Между прочим, подобная любовная история показана в «Девчатах» (1963), где главный герой, Илья Ковригин, ещё менее заслуживает добрых слов. Развращённый профессиональной славой и высокими заработками лесорубов, он заключает пари на… соблазнение девушки. Примечательно, что рабочий коллектив его не осудил. Какое там! С кем он, по-вашему, спорил? Что он об этом сожалеет, когда всё всплыло, вижу, что раскаивается - не вижу. Потерпев неудачу с наскоку, он… пытается купить Тосю золотой цацкой. Та в смущении отказывается, и тогда Илья психует и демонстративно разбивает часики (деньги на которые ему, между прочим, друзья собирали). Одна мерзость за другой, а в итоге авторы (книги и фильма) его как будто даже и не осуждают, а напротив - подсуживают ему. Впрочем, сама Тося совершенно бесцеремонна с другими (вспомните, как она хватает варенье ещё незнакомой Анфисы, или как, будучи выставлена из комнаты, ломится обратно, чтобы не пропустить Анфисину же ночную истерику), так что и неуважение к себе глубоко не переживает.
Но вернёмся к нашим тиграм. То есть не совсем нашим: зверопассажиров «Полосатый рейс» (1961) набирают не в Уссурийском крае, а в тропическом порту неведомо где - в Африке нет тигров, в Азии нет шимпанзе, а львы, хотя и живут ещё в одном индийском лесу, но вряд ли их вот так вот продают за рубеж.
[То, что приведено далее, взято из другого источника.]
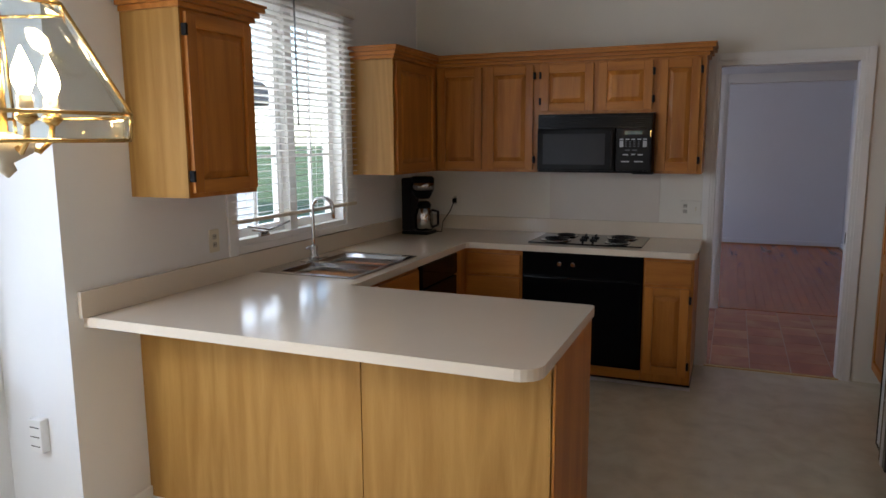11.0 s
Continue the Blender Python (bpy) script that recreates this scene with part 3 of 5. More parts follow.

Романтический герой «Рейса» - речь, конечно, не о злосчастном персонаже Леонова - полная противоположность рассмотренным выше мужским образам: за внешней строгостью оказывается чутким и дружелюбным человеком, вполне подходящим новоявленной советской «доминатрикс». Да вот сам фильм фабульно ужасен. Может быть, комедия абсурда - вообще жанр чуждый социализму. Это же эскапизм; смеяться предполагается в ситуации вызванной преступной халатностью неиллюзорной угрозы страшных травм и смертей. И уж вовсе не до смеха льву Васе, которого ради соблюдения графика съёмок застрелили. Как-то это цинично несовместимо с выбранной Марианной профессией ветеринара. И старый западный комедийный штамп «торт в лицо» не кажется уже верхом пошлости.